Um valor alto (por exemplo, acima de 3x) é um ponto de atenção importante. Ele sugere que a empresa está muito alavancada e pode levar muito tempo para quitar suas dívidas, o que aumenta o risco financeiro.
Com o crescimento e o risco em mente, falta a peça final: a empresa é realmente eficiente em gerar lucro?
A dimesão 3: Desempenho Econômico - A Eficiência em Gerar Lucro
Esta dimesão responde à pergunta fundamental: "A empresa é eficiente em transformar suas operações e investimentos em lucro econômico?". Não basta vender muito; é preciso que as vendas sejam rentáveis.
ROIC: O Retorno sobre TODO o Capital Investido
O ROIC (Retorno sobre o Capital Investido) é um dos indicadores de desempenho mais completos. Ele mede o retorno que a empresa gera sobre todo o capital investido no negócio, tanto o dinheiro dos sócios quanto o de credores (dívidas). Por isso, ele reflete a pura eficiência operacional da empresa, sem os efeitos do endividamento.
Mas de onde vem esse retorno? É aqui que a análise fica interessante, pois o ROIC se divide em duas partes:
• Margem NOPAT: Mede a qualidade do lucro (quanto sobra de cada real vendido após impostos).
• Giro do Ativo Operacional: Mede a eficiência no uso dos ativos (quantos reais de venda são gerados para cada real investido em ativos operacionais).
Pense na diferença entre uma joalheria de luxo e um supermercado. A joalheria tem uma margem altíssima (alta Margem NOPAT) mas vende poucas peças (baixo Giro). O supermercado tem uma margem minúscula em cada item (baixa Margem NOPAT) mas vende um volume gigantesco (altíssimo Giro). Ambos podem ser negócios excelentes com bom ROIC, mas por caminhos opostos.
ROE: O Retorno para o Dono do Negócio
O ROE (Retorno sobre o Patrimônio Líquido) é o indicador que mede o retorno gerado especificamente para os acionistas (os donos da empresa). Ele mostra o quanto de lucro a empresa gerou com o capital que os sócios investiram.

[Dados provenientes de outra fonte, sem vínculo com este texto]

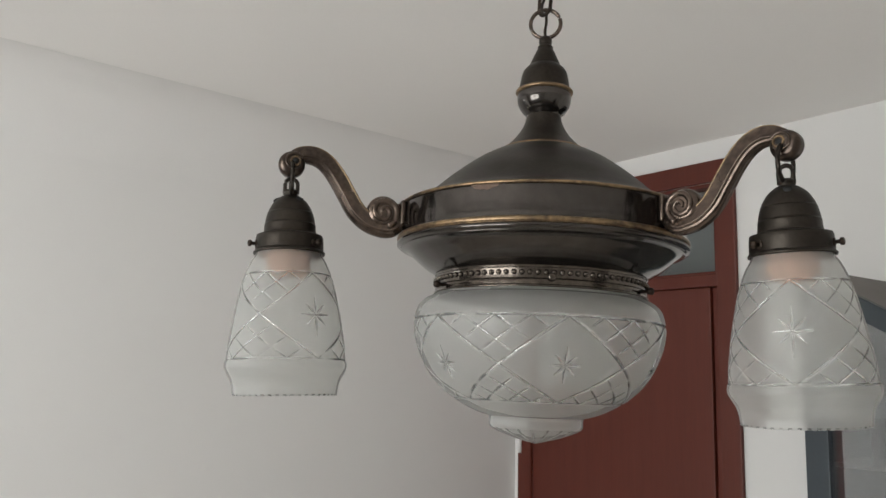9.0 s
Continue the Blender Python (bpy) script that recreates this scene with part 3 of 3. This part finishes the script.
# cut glass
def cut_glass(name, profile, z_top, z_low, stars, phase, width, teeth=0, n=360, star_r=0.012, knob=None, step=0.0013, inner=0.003, depth=0.0014):
    """A turned frosted glass with wheel-cut diamonds, hatching and stars between two rings. Returns a mesh with an outer and an inner skin."""
    prof = smooth_profile(profile, step)
    z = np.array([p[0] for p in prof])
    r = np.array([p[1] for p in prof])
    s = np.concatenate([[0], np.cumsum(np.hypot(np.diff(z), np.diff(r)))])
    st, sl = np.interp(-z_top, -z, s), np.interp(-z_low, -z, s)
    th = np.arange(n) * 2 * math.pi / n
    S, T = np.meshgrid(s, th, indexing="ij")
    Rr, Zz = np.meshgrid(r, th, indexing="ij")[0], np.meshgrid(z, th, indexing="ij")[0]
    H = math.pi / stars
    L = sl - st
    b = 1 - 2 * (S - st) / L                       # 1 at the upper ring, -1 at the lower
    a = ((T - radians(phase)) / H + 1) % 2 - 1     # -1 .. 1 round each star
    ga, gb = 1 / (H * np.maximum(Rr, 0.01)), 2 / L
    g = np.hypot(ga, gb)
    cut = np.zeros_like(S)
    def groove(dist, w, depth=1.0):
        return np.maximum(0, 1 - dist / w) * depth
    inside = (np.abs(b) <= 1.0)
    m = np.abs(a) + np.abs(b)
    cut = np.maximum(cut, groove(np.abs(m - 1) / g, width) * inside)
    # each triangle between two diamonds is crossed by three strokes either way, tapering at their ends
    c = a % 2 - 1
    u, v = np.abs(b) + c, np.abs(b) - c
    hatch = inside & (m > 1)
    for k in (0.5, 1.0, 1.5):
        for p, q in ((u, v), (v, u)):
            ends = np.clip(np.minimum(q - 0.02, 2 - k - q + 0.12) / 0.22, 0.0, 1.0) ** 0.6
            cut = np.maximum(cut, groove(np.abs(p - k) / g, width * 0.85 * np.maximum(ends, 0.05), 0.9 * ends) * hatch)
    for ss, w in ((st, 0.9), (sl, 0.8)):
        cut = np.maximum(cut, groove(np.abs(S - ss), width * w))
    # eight-pointed stars
    du, dv = a * H * Rr, (S - (st + sl) / 2)
    rho, ang = np.hypot(du, dv), np.arctan2(du, dv)
    for k in range(8):
        d = np.abs((ang - k * math.pi / 4 + math.pi) % (2 * math.pi) - math.pi)
        reach = star_r * (1.25 if k % 4 == 0 else 0.9)
        across = rho * np.sin(np.minimum(d, math.pi / 2))
        w = width * 1.15 * np.clip(np.minimum(rho / (0.35 * reach), (reach - rho) / (0.65 * reach)), 0.0, 1) + 1e-6
        cut = np.maximum(cut, np.where((d < 0.6) & (rho < reach), np.clip(1 - across / w, 0, 1), 0))
    if knob:
        zone = (Zz < knob) & (Rr > 0.004)
        ray = np.abs((T * 20 / (2 * math.pi)) % 1 - 0.5) * 2
        cut = np.maximum(cut, np.where(zone, 0.5 * np.clip(1.0 - 3.0 * ray, 0, 1), 0))
    wob = 0.00025 * np.sin(3 * T + 40 * Zz)
    Ro = Rr - depth * cut + wob * (Rr > 0.01)
    Zo = Zz.copy()
    if teeth:
        saw = np.abs((T * teeth / (2 * math.pi)) % 1 - 0.5) * 2
        Zo[-1] += 0.0030 * np.clip(saw * 1.6 - 0.6, 0, 1)[-1]
        cut[-3:] = np.maximum(cut[-3:], 0.15 + 0.25 * (saw[-3:] > 0.5))
    V = np.stack([Ro * np.cos(T), Ro * np.sin(T), Zo], -1).reshape(-1, 3)
    rows_n = len(z)
    i, j = np.meshgrid(np.arange(rows_n - 1), np.arange(n), indexing="ij")
    j2 = (j + 1) % n
    F = np.stack([i * n + j, i * n + j2, (i + 1) * n + j2, (i + 1) * n + j], -1).reshape(-1, 4)
    # inner skin, plain
    ri = np.maximum(r - inner, 0.0)
    zi = z.copy()
    if not teeth:
        zi = zi + np.where(r < 0.06, inner, 0)
    n2 = 72
    pick = list(range(0, rows_n - 1, 4)) + [rows_n - 1]
    t2 = np.arange(n2) * 2 * math.pi / n2
    VI = np.array([[ri[p] * math.cos(t), ri[p] * math.sin(t), zi[p]] for p in pick for t in t2])
    o = len(V)
    FI = [(o + (k + 1) * n2 + q, o + (k + 1) * n2 + (q + 1) % n2, o + k * n2 + (q + 1) % n2, o + k * n2 + q) for k in range(len(pick) - 1) for q in range(n2)]
    rim = []
    if teeth:
        last, lo = (rows_n - 1) * n, o + (len(pick) - 1) * n2
        for q in range(n):
            p0, p1 = lo + (q * n2 // n) % n2, lo + ((q + 1) * n2 // n) % n2
            f = [last + q, last + (q + 1) % n, p1, p0]
            rim.append(tuple(dict.fromkeys(f)))
    me = bpy.data.meshes.new(name)
    me.from_pydata(np.concatenate([V, VI]).tolist(), [], F.tolist() + FI + rim)
    me.shade_smooth()
    at = me.attributes.new("cut", "FLOAT", "POINT")
    vals = np.zeros(len(V) + len(VI), dtype=np.float32)
    vals[:len(V)] = cut.reshape(-1)
    at.data.foreach_set("value", vals)
    me.materials.append(FROST)
    me.materials.append(INNER)
    idx = np.zeros(len(me.polygons), dtype=np.int32)
    idx[len(F):len(F) + len(FI)] = 1
    me.polygons.foreach_set("material_index", idx)
    me.update()
    return me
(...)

A Grande Síntese: ROIC vs. ROE e o Efeito da Alavancagem
A mágica acontece quando comparamos esses dois indicadores. A diferença entre eles revela o impacto do endividamento no retorno dos acionistas.
A conclusão principal é esta: quando o ROE > ROIC, significa que a empresa está usando a dívida para "alavancar" o retorno de seus acionistas. Mas atenção: isso só é vantajoso quando o custo da dívida é menor que o retorno dos ativos. Se o ROIC de uma empresa é de 15% e ela consegue um empréstimo pagando 8% de juros, ela está usando o dinheiro do banco para gerar um lucro extra para os sócios. Porém, se o ROIC cair para 7%, essa mesma dívida começa a destruir valor. Essa estratégia sempre aumenta o risco financeiro do negócio. Outra atenção que temos que ter é paro o cálculo do ROE, uma vez que ele é calculado dividindo-se o lucro líquido pelo patrimônio líquido. Se pegarmos uma situação muito ruim em que a empresa gera prejuízo líquido e está com o patrimônio líquido também negativo, o resultado é um ROE positivo. Nada mais enganoso, portanto!
Com a compreensão das três óticas, agora podemos juntar todas as peças.
6. Conclusão: Montando o Painel de Controle da Empresa
O Triângulo de Desempenho nos oferece um método integrado para não sermos enganados por um único número positivo. Ele nos força a olhar para a liquidez, o risco e a rentabilidade de forma conjunta, garantindo uma visão completa da situação da empresa.
Podemos resumir a análise em um painel de controle simples, que serve como um guia rápido para identificar sinais de alerta:
Óticas de Análise
Indicador-Chave para Observar
O que um Sinal de Alerta Significa?
Liquidez
Saldo de Tesouraria (ST) Negativo
O caixa gerado não está sendo suficiente para financiar a operação, aumentando o risco de não conseguir pagar as contas.
Risco
Dívida Líquida / EBITDA > 3x
A empresa está muito alavancada, e pode levar muitos anos para quitar sua dívida com a geração de caixa atual.
Econômico
ROE < ROIC
O custo do endividamento está sendo maior que o retorno da operação, o que significa que a dívida está destruindo valor para o acionista em vez de alavancá-lo.
Ao analisar esses indicadores em conjunto, você deixa de ser um mero espectador dos números e passa a ser capaz de realizar um verdadeiro "raio-x" da situação econômica e financeira de qualquer empresa.